Saturday, September 01, 2012

Weird economics - why our kids end up with expensive iPhones that make me nervous

The US mobile market may not be quite as bleak as Canada's, but it's pretty bad. What I really want is to be able to buy a full-price iPhone and then buy metered data services separately (oh, and some voice too). Unfortunately, that's hard to do here. We're stuck in a market where the economically rational thing to do is buy a new device as soon as AT&T or Verizon allows (typically ever 12-18 months depending on how much money you spend during a 24 month contract). 

If we don't buy new, we pay the same data rate as someone whose data rate includes their phone payment.

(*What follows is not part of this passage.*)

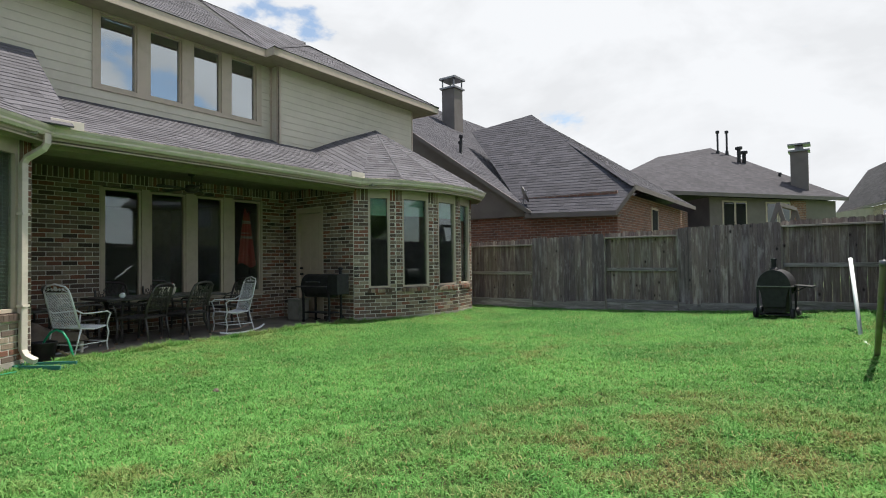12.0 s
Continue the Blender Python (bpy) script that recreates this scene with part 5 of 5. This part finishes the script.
bucket = thing("bucket", "black plastic bucket holding a garden hose", "bucket", m=pose(2.26, 5.78, F))
part("bucket_body", MB().lathe([(0.10, 0.0), (0.13, 0.005), (0.155, 0.23), (0.165, 0.235), (0.165, 0.25), (0.148, 0.25), (0.125, 0.02), (0.0, 0.02)], 22), M["black"], bucket, smooth=True)
hose = thing("garden_hose", "bright green garden hose looping out of the bucket", "hose")
hp = [(2.30, 5.8, 0.12), (2.25, 5.76, 0.26), (2.19, 5.72, 0.36), (2.11, 5.68, 0.40), (2.04, 5.63, 0.37), (1.985, 5.59, 0.27), (1.965, 5.56, 0.15), (1.97, 5.53, 0.04), (1.96, 5.46, -0.012), (1.90, 5.36, -0.015)]
part("hose_pipe", MB().tube(hp, 0.016, 8), M["green"], hose, smooth=True)
part("hose_run", MB().tube([(1.50, 6.3, 0.01), (1.38, 6.62, 0.012), (1.2, 7.1, 0.01), (1.06, 7.6, 0.012), (0.98, 8.1, 0.01)], 0.008, 6), M["green"], hose, smooth=True)
spl = thing("splash_block", "teal plastic splash block under the downspout", "splash block", m=pose(1.60, 5.95, -0.03, 0, 0, 218))
sb = MB().prism([(-0.26, -0.13, 0.0), (0.26, -0.17, 0.0), (0.26, 0.17, 0.0), (-0.26, 0.13, 0.0)], (0, 0, 0.02))
part("tray", sb, M["teal"], spl)
for s in (1, -1):
    part("tray_side", MB().prism([(-0.26, s * 0.13, 0.0), (0.26, s * 0.17, 0.0), (0.26, s * 0.145, 0.0), (-0.26, s * 0.105, 0.0)], (0, 0, 0.07)), M["teal"], spl)
part("tray_end", MB().box((-0.335, -0.13, 0.0), (-0.31, 0.13, 0.075)), M["teal"], spl)
for k in (-0.04, 0.04):
    part("tray_rib", MB().box((-0.3, k - 0.008, 0.018), (0.31, k + 0.008, 0.035)), M["teal"], spl)


# pellet grill by the door
def pellet_grill():
    root = thing("pellet_grill", "black barrel pellet grill with side hopper", "grill", m=pose(2.56, 0.60, F, 0, 0, 4) @ Matrix.Diagonal((0.88, 0.9, 1.0, 1)))
    B = M["black"]
    part("barrel", MB().prism([(-0.42, 0.25 * math.cos(2 * math.pi * k / 24), 0.78 + 0.25 * math.sin(2 * math.pi * k / 24)) for k in range(24)], (0.84, 0, 0)), B, root)
    part("lid_rim", MB().box((-0.43, 0.235, 0.76), (0.43, 0.262, 0.785)), M["stain"], root)
    part("lid_handle", MB().tube([(-0.2, 0.24, 0.86), (-0.2, 0.30, 0.87), (0.2, 0.30, 0.87), (0.2, 0.24, 0.86)], 0.011, 6), M["stain"], root, "steel handle")
    bevel(part("hopper", MB().box((-0.72, -0.2, 0.6), (-0.43, 0.2, 1.02)), B, root), 0.01)
    part("shelf", MB().box((0.43, -0.2, 0.74), (0.66, 0.2, 0.765)), B, root)
    part("stack", MB().lathe([(0.035, 0.85), (0.035, 1.12), (0.06, 1.12), (0.06, 1.16), (0.0, 1.18)], 12, Matrix.Translation((-0.38, -0.28, 0))), B, root)
    for x in (-0.48, 0.36):
        for y in (-0.2, 0.2):
            part("leg", MB().box((x, y - 0.02, 0.06), (x + 0.04, y + 0.02, 0.66)), B, root)
    part("bottom_shelf", MB().box((-0.46, -0.18, 0.2), (0.40, 0.18, 0.22)), B, root)
    for y in (-0.24, 0.24):
        part("wheel", MB().lathe([(0.0, -0.02), (0.06, -0.02), (0.075, 0.0), (0.06, 0.02), (0.0, 0.02)], 16, pose(-0.46, y, 0.075, 90)), B, root)
        part("caster", MB().lathe([(0.0, -0.015), (0.035, -0.015), (0.035, 0.015), (0.0, 0.015)], 10, pose(0.38, y * 0.85, 0.036, 90)), B, root)


pellet_grill()
bin_ = thing("storage_bin", "grey plastic bin beside the back door", "bin", m=pose(3.42, 0.50, F))
bevel(part("bin_body", MB().prism([(-0.19, -0.15, 0), (0.19, -0.15, 0), (0.19, 0.15, 0), (-0.19, 0.15, 0)], (0, 0, 0.44)), M["room"], bin_), 0.02)
bevel(part("bin_lid", MB().box((-0.205, -0.165, 0.44), (0.205, 0.165, 0.475)), M["room"], bin_), 0.01)


# ---- patio ceiling: fan and recessed lamps ----
fan = thing("ceiling_fan", "dark bronze ceiling fan hanging over the patio", "ceiling fan", m=pose(3.35, 3.05, 2.96))
part("canopy", MB().lathe([(0.0, 0.0), (0.07, 0.0), (0.065, -0.04), (0.02, -0.06), (0.0, -0.06)], 16), M["iron"], fan, smooth=True)
part("down_rod", MB().tube([(0, 0, -0.04), (0, 0, -0.22)], 0.013, 8), M["iron"], fan)
part("motor", MB().lathe([(0.03, -0.2), (0.11, -0.23), (0.13, -0.28), (0.12, -0.33), (0.06, -0.36), (0.0, -0.36)], 20), M["iron"], fan, smooth=True)
for k in range(5):
    a = radians(20 + 72 * k)
    m = Matrix.Rotation(a, 4, "Z")
    bevel(part("blade", MB().prism([m @ Vector(p) for p in ((0.2, -0.05, -0.295), (0.62, -0.068, -0.31), (0.66, -0.04, -0.30), (0.66, 0.045, -0.285), (0.62, 0.068, -0.28), (0.2, 0.05, -0.285))], (0, 0, 0.008)), M["iron"], fan), 0.003, 1)
    part("blade_arm", MB().tube([m @ Vector((0.1, 0, -0.30)), m @ Vector((0.24, 0, -0.287))], 0.014, 6), M["iron"], fan)
glow = Nodes("lamp_glow", 0.5)
glow.set(glow.b, **{"Emission Color": (1.0, 0.86, 0.66, 1), "Emission Strength": 6.0})
for x, y in ((3.15, 4.54), (3.15, 1.6)):
    dl = thing("recessed_light", "small lit recessed lamp with a bronze ring", "ceiling light", "recessed lamps", m=pose(x, y, 2.958))
    part("ring", MB().lathe([(0.055, 0.0), (0.085, 0.0), (0.09, -0.008), (0.08, -0.012), (0.055, -0.004)], 24), M["rust"], dl, "bronze trim ring", True)
    part("lens", MB().lathe([(0.0, -0.002), (0.054, -0.002), (0.05, -0.01), (0.0, -0.012)], 20), glow.done((0.9, 0.85, 0.75)), dl, "glowing lens")
cloth = Nodes("red_striped_cloth", 0.9)
wv = cloth.noise(cloth.pos((0.4, 0.4, 14)), 1.0, 2)
M["cloth"] = cloth.done(cloth.mix((0.62, 0.08, 0.07), (0.62, 0.42, 0.38), cloth.span(wv, 0.55, 0.62)))
tow = MB()
for i in range(13):
    for j in range(9):
        y, z = 1.10 + (i / 12 - 0.5) * (0.50 - 0.36 * j / 8), 1.22 + 1.25 * j / 8
        tow.v.append((4.47 + 0.025 * math.sin(i * 1.9) * (1.15 - j / 9), y, z - 0.05 * math.sin(i * 0.5)))
tow.f = [(i * 9 + j, (i + 1) * 9 + j, (i + 1) * 9 + j + 1, i * 9 + j + 1) for i in range(12) for j in range(8)]
tw = tagged(part("hanging_cloth", tow, M["cloth"], None, "red striped cloth hanging inside the window", True), "", "curtain")
sd = tw.modifiers.new("thick", "SOLIDIFY")
sd.thickness = 0.004

# pendant lamp in the bay room
amber = Nodes("amber_glow", 0.5)
amber.set(amber.b, **{"Base Color": (0.7, 0.45, 0.15, 1), "Emission Color": (1.0, 0.6, 0.22, 1), "Emission Strength": 1.1})
pl = thing("pendant_lamp", "lit amber glass pendant lamps in the breakfast room", "pendant lamp", m=pose(2.9, 8.2, 2.88))
for dy in (-0.1, 0.12):
    part("cord", MB().tube([(0, dy, 0), (0, dy, -0.3)], 0.006, 5), M["iron"], pl)
    part("globe", MB().lathe([(0.0, -0.39), (0.025, -0.375), (0.034, -0.345), (0.025, -0.31), (0.0, -0.30)], 14, Matrix.Translation((0, dy, 0))), amber.mat, pl, "glowing amber globe", True)


# ---- yard ----
def smoker():
    """A barrel smoker on a low cart, its round end to the yard; shelf on the west side."""
    x, y = -5.55, -3.25
    root = thing("charcoal_smoker", "black barrel smoker on a wheeled cart by the fence", "smoker", m=pose(x, y, lawn_z(x, y) - 0.01, 0, 0, 172) @ Matrix.Diagonal((0.88, 0.88, 0.93, 1)))
    B = M["black"]
    n = 20
    lid = [(0.31 * math.cos(math.pi * k / n), -0.26, 0.66 + 0.33 * math.sin(math.pi * k / n)) for k in range(n + 1)]
    bevel(part("lid", MB().prism(lid, (0, 0.56, 0)), B, root, "domed black lid"), 0.012)
    bowl = [(-0.30, -0.25, 0.655), (0.30, -0.25, 0.655), (0.24, -0.25, 0.50), (0.21, -0.25, 0.24), (-0.21, -0.25, 0.24), (-0.24, -0.25, 0.50)]
    bevel(part("body", MB().prism(bowl[::-1], (0, 0.54, 0)), B, root), 0.015)
    part("lid_seam", MB().box((-0.33, -0.28, 0.648), (0.33, 0.31, 0.668)), M["stain"], root)
    part("lid_handle", MB().tube([(-0.13, 0.30, 0.80), (-0.13, 0.36, 0.81), (0.13, 0.36, 0.81), (0.13, 0.30, 0.80)], 0.012, 6), M["stain"], root, "steel handle")
    part("stack", MB().lathe([(0.05, 0.92), (0.05, 1.18), (0.058, 1.18), (0.058, 1.21), (0.0, 1.215)], 14, Matrix.Translation((-0.02, -0.08, 0))), B, root)
    part("stack_collar", MB().lathe([(0.085, 0.95), (0.085, 1.01), (0.05, 1.03)], 14, Matrix.Translation((-0.02, -0.08, 0))), B, root)
    bevel(part("side_shelf", MB().box((0.31, -0.22, 0.69), (0.62, 0.24, 0.715), Matrix.Rotation(radians(4), 4, "Y")), B, root), 0.004)
    part("shelf_brace", MB().tube([(0.24, 0.0, 0.5), (0.55, 0.0, 0.66)], 0.012, 6), B, root)
    for sx in (-0.3, 0.3):
        part("leg", MB().box((sx - 0.02, 0.22, 0.1), (sx + 0.02, 0.26, 0.66)), B, root)
        part("leg", MB().box((sx - 0.02, -0.26, 0.1), (sx + 0.02, -0.22, 0.66)), B, root)
    part("ash_drawer", MB().box((-0.2, -0.2, 0.14), (0.2, 0.31, 0.235)), B, root)
    part("bottom_rack", MB().box((-0.3, -0.24, 0.09), (0.3, 0.26, 0.11)), B, root)
    for sx in (-0.34, 0.34):
        for sy in (-0.24, 0.25):
            w = part("wheel", MB().lathe([(0.0, -0.04), (0.08, -0.04), (0.115, -0.02), (0.115, 0.02), (0.08, 0.04), (0.0, 0.04)], 18, pose(sx, sy, 0.115, 0, 90, 0)), B, root)
            part("hub_cap", MB().lathe([(0.0, 0.04), (0.05, 0.04), (0.045, 0.05), (0.0, 0.052)], 14, pose(sx, sy, 0.115, 0, 90 if sx > 0 else -90, 0)), M["stain"], w, "grey hub cap")


smoker()
goal = thing("goal_frame", "white pipe goal frame leaning open on the lawn", "goal frame")
M["olive"] = paint("olive_pipe", (0.22, 0.22, 0.14), 0.5, dirt=0.15)
B1, T1, B2, T2 = Vector((-6.69, -0.23, 0.20)), Vector((-6.63, -1.47, 1.22)), Vector((-6.76, 1.52, 0.22)), Vector((-6.76, 2.79, 1.19))
part("post", MB().tube([B1, T1], 0.027, 10), M["plastic"], goal, "white pipe post", True)
part("post", MB().tube([B2, T2], 0.027, 10), M["olive"], goal, "weathered olive pipe post", True)
part("cap", MB().lathe([(0.03, -0.02), (0.034, 0.0), (0.03, 0.03), (0.0, 0.036)], 12, Matrix.Translation(T2)), M["stain"], goal, "", True)
part("base_bar", MB().tube([B1, (B1 + B2) / 2 + Vector((0, 0, 0.02)), B2], 0.02, 8), M["plastic"], goal, "white base pipe", True)

ped = thing("utility_pedestal", "pale green utility box with a red label", "utility box", m=pose(-6.33, 11.66, lawn_z(-6.33, 11.66) - 0.02, 0, 0, 30))
M["pale"] = paint("pale_green_plastic", (0.50, 0.55, 0.46), 0.55, dirt=0.08)
bevel(part("box_body", MB().prism([(-0.12, -0.10, 0), (0.12, -0.10, 0), (0.12, 0.10, 0), (-0.12, 0.10, 0)], (0, 0, 0.37)), M["pale"], ped), 0.015)
bevel(part("box_lid", MB().box((-0.128, -0.108, 0.36), (0.128, 0.108, 0.40)), M["pale"], ped), 0.015)
part("warning_label", MB().box((0.02, -0.104, 0.22), (0.10, -0.099, 0.34)), M["red"], ped, "red and yellow warning label")
part("label_band", MB().box((0.02, -0.106, 0.223), (0.10, -0.104, 0.258)), paint("yellow_label", (0.7, 0.5, 0.05), 0.5), ped)
pst = thing("marker_post", "white round utility marker post with a domed cap", "marker post", m=pose(-6.42, 12.26, lawn_z(-6.42, 12.26) - 0.05))
part("tube", MB().lathe([(0.085, 0.0), (0.085, 0.66), (0.09, 0.66), (0.09, 0.70), (0.08, 0.725), (0.0, 0.735)], 22), M["ceramic"], pst, smooth=False)
for k in range(5):
    part("print_bar", MB().box((0.02, -0.088, 0.42 + k * 0.035), (0.06, -0.082, 0.435 + k * 0.035)), M["stain"], pst)
stone = thing("pale_stone", "pale flat stone lying in the grass", "stone")
part("stone_body", MB().lathe([(0.0, -0.01), (0.05, -0.005), (0.065, 0.015), (0.045, 0.04), (0.0, 0.045)], 9, pose(-5.6, 6.28, lawn_z(-5.6, 6.28), 6, 4, 20) @ Matrix.Diagonal((0.8, 0.5, 0.6, 1))), M["rail"], stone, smooth=True)
clod = thing("dirt_clod", "small dark clod of soil on the lawn", "clod")
part("clod_body", MB().lathe([(0.0, -0.01), (0.025, 0.0), (0.03, 0.02), (0.015, 0.04), (0.0, 0.042)], 7, pose(-1.5, 5.6, lawn_z(-1.5, 5.6) + 0.02, 8, 10, 0)), M["taupe_cloth"], clod)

Sucks really.

This has some odd side-effects -- lots of used iPhones.

These can be sold, but only at a fraction of their original $660 cost [1.] Amazon, for example, will currently buy a 16GB iPhone 4 for $300 and a 32GB for $320. That's good money, but it's comparable to the cost of a 16GB iPod Touch (@$250)[2] and the iPhone includes phone and much better camera capability.

So it makes some sense to give the old iPods to the kids [3], who tend to lose them or drop them in the toilet. Which drives me kind of crazy because these are, in some sense, $500 devices and we're not Romney-rich.[5],[7]

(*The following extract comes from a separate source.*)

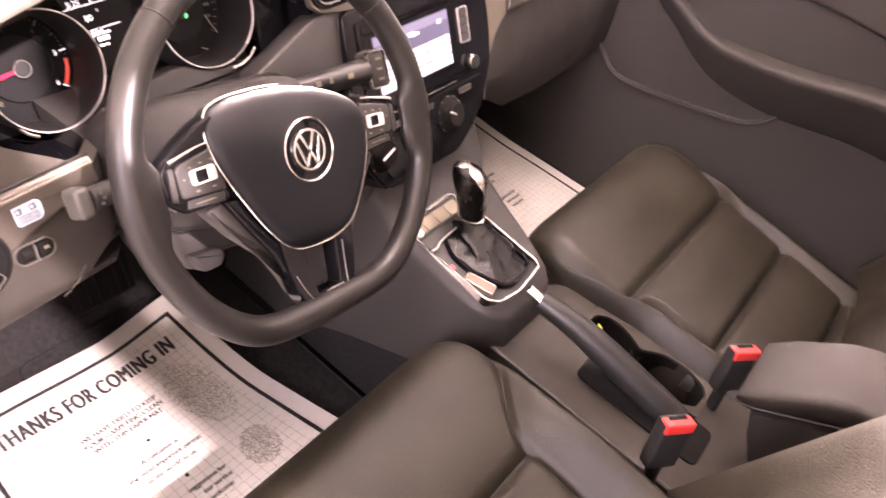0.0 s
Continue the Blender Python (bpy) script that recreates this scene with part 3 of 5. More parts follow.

If iPhone economics weren't so weird we wouldn't do this. We'd give the kids cheap disposable phones and an iPod Touch (less cost) or iPad Mini (harder to lose/drop in toilet) [6]. Given iPhone economics though, they end up with overpriced phones which they can't take to school [4].

Weird market.

--

[1] $300 initial plus $15*24= 660
[2] Target has cut the price of an 8GB Touch to $180. They call it an "MP3 Player", which is like calling my iMac a DVD player. The price crash on this pocket computer isn't getting much attention. 
[3] We pay $10 a month for each 12+ kid for their texting and voice services, no data.
[4] If they really need a phone we put the paygo SIM in a disposable plain phone. They each have persistent Google Voice numbers through the family Google Apps domain, so we can route calls as needed. 
[5] Romney rich is when not working doesn't significantly alter your net worth. Below that is simply rich, where not working means you become comfortably upper middle class but do need to sell the mansion. Then there's us and I'm not complaining. Interestingly, in terms of power and security, the merely rich have more in common with the 99% than they have with the Romney Rich.
[6] Very cheap game consoles and media devices because all the real costs are shared across multiple devices. 
[7] At which point they inherit the tail-end device or have to help pay for a used iPod Touch ($130 or so now!) while we wait for a new iPhone to trickle down.